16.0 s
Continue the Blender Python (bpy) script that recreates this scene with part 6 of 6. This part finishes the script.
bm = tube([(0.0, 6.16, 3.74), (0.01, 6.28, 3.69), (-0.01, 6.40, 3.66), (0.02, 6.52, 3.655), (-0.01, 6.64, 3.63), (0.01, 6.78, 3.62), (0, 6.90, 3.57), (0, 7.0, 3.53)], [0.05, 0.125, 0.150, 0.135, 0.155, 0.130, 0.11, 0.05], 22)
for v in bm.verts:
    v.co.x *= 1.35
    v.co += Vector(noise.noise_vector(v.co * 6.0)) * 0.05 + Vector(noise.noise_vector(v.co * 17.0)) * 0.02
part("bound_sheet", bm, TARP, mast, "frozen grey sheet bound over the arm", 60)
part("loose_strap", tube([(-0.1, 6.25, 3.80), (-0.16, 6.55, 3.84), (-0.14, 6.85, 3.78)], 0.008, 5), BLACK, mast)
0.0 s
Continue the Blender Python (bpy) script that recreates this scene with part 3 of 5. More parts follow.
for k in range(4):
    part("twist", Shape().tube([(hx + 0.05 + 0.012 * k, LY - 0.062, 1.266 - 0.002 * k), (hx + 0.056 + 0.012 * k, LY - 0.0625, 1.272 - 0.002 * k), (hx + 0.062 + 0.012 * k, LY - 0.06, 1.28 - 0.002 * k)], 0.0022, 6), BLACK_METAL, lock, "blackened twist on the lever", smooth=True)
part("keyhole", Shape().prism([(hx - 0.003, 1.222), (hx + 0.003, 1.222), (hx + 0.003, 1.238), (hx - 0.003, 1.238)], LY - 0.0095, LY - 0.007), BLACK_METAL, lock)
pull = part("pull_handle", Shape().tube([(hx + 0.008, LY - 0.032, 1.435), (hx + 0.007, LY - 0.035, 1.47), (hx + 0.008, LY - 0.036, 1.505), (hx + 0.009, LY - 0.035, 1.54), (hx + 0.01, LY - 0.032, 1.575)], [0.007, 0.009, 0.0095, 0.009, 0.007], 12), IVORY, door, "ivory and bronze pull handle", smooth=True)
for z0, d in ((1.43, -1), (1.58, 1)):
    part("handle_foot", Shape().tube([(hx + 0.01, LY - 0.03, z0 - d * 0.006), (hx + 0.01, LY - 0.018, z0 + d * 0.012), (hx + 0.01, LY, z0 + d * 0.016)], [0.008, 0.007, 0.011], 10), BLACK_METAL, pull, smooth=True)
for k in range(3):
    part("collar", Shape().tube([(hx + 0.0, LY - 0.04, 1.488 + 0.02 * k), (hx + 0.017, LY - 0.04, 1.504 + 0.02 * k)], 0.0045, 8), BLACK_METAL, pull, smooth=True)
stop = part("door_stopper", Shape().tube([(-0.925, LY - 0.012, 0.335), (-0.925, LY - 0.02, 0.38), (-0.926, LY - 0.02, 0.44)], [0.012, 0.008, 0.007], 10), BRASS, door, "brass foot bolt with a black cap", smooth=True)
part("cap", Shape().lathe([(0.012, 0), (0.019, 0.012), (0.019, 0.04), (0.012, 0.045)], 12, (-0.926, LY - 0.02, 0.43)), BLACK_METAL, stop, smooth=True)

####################

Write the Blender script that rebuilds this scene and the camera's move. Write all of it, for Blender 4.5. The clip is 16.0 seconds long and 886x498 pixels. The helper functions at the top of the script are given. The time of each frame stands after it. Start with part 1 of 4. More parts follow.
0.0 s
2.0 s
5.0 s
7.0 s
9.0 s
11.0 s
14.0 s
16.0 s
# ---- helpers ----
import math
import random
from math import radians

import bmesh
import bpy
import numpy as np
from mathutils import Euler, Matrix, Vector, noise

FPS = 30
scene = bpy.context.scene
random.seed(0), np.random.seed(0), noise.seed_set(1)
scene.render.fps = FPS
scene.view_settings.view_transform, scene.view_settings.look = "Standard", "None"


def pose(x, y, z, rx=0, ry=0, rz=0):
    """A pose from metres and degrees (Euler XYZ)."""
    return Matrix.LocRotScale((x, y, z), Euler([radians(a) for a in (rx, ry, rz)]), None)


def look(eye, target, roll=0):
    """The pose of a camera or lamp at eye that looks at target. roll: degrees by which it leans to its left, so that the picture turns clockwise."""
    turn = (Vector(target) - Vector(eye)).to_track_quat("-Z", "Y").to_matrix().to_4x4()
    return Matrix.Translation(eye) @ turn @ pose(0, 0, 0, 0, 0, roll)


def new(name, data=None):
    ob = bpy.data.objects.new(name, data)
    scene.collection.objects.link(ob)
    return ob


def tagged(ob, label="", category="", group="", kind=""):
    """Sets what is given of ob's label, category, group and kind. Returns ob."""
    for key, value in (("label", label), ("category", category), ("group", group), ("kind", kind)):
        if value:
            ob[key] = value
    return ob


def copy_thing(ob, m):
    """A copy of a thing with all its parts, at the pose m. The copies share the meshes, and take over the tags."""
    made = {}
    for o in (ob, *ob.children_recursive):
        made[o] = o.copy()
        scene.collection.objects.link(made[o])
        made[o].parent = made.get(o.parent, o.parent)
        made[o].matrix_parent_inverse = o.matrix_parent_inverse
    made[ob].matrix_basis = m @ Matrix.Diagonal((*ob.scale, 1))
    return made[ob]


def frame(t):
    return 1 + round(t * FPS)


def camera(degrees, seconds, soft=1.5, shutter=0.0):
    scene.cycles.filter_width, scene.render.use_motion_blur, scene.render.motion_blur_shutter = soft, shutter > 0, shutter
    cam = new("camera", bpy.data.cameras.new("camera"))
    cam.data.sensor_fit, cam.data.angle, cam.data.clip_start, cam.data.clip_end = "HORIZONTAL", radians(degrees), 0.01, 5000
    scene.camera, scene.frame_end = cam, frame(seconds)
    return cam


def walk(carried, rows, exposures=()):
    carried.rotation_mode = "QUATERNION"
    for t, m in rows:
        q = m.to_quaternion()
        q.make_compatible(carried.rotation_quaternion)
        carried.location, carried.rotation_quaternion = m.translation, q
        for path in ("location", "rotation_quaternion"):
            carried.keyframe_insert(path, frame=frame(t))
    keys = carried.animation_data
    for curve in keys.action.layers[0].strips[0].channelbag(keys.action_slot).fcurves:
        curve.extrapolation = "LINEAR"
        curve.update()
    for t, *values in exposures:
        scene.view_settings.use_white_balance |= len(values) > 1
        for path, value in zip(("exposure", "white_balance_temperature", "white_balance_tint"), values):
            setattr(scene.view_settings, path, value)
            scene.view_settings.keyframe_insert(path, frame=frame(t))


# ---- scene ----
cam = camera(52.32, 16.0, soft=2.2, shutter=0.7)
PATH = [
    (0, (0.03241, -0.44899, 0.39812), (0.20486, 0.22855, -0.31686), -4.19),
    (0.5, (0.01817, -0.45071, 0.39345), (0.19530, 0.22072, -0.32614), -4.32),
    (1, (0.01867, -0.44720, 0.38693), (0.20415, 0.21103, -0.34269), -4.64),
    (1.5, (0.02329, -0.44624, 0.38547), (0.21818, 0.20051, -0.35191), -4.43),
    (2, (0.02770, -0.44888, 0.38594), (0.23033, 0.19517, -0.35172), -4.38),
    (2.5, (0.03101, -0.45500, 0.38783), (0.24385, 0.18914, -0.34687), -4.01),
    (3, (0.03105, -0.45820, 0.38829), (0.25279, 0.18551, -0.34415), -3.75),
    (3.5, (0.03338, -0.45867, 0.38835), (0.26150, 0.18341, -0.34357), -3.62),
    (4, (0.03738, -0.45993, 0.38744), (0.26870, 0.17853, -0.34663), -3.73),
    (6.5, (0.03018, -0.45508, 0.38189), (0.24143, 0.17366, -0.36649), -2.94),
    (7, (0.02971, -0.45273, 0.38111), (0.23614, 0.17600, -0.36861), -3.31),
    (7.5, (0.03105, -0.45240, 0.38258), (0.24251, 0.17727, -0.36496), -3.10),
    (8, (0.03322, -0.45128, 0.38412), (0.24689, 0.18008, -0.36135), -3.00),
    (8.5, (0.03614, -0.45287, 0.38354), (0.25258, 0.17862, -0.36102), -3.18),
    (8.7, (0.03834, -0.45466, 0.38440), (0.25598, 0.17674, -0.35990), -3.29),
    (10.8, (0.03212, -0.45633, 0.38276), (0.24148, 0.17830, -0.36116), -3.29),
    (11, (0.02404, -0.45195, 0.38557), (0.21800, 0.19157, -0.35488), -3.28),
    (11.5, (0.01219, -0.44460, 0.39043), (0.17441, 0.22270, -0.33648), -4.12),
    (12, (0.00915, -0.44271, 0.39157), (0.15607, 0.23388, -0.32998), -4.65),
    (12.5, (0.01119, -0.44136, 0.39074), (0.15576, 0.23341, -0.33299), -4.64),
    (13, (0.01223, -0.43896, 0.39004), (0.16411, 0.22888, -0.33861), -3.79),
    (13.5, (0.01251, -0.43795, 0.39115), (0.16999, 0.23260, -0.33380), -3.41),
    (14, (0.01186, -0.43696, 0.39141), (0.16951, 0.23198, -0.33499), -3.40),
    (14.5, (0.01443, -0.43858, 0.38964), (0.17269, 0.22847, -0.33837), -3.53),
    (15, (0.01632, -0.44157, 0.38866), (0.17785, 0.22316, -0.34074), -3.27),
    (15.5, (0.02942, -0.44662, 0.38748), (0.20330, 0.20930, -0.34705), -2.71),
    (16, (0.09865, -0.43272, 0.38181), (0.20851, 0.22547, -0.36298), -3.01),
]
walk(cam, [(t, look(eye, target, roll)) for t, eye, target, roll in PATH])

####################

Task to complete: The line with "made[ob].matrix_basis = m" marks the start and the line with "keys = carried.animation_data" marks the end; transcribe every line in that stretch, unchanged.

Solution:
    made[ob].matrix_basis = m @ Matrix.Diagonal((*ob.scale, 1))
    return made[ob]


def frame(t):
    return 1 + round(t * FPS)


def camera(degrees, seconds, soft=1.5, shutter=0.0):
    scene.cycles.filter_width, scene.render.use_motion_blur, scene.render.motion_blur_shutter = soft, shutter > 0, shutter
    cam = new("camera", bpy.data.cameras.new("camera"))
    cam.data.sensor_fit, cam.data.angle, cam.data.clip_start, cam.data.clip_end = "HORIZONTAL", radians(degrees), 0.01, 5000
    scene.camera, scene.frame_end = cam, frame(seconds)
    return cam


def walk(carried, rows, exposures=()):
    carried.rotation_mode = "QUATERNION"
    for t, m in rows:
        q = m.to_quaternion()
        q.make_compatible(carried.rotation_quaternion)
        carried.location, carried.rotation_quaternion = m.translation, q
        for path in ("location", "rotation_quaternion"):
            carried.keyframe_insert(path, frame=frame(t))
    keys = carried.animation_data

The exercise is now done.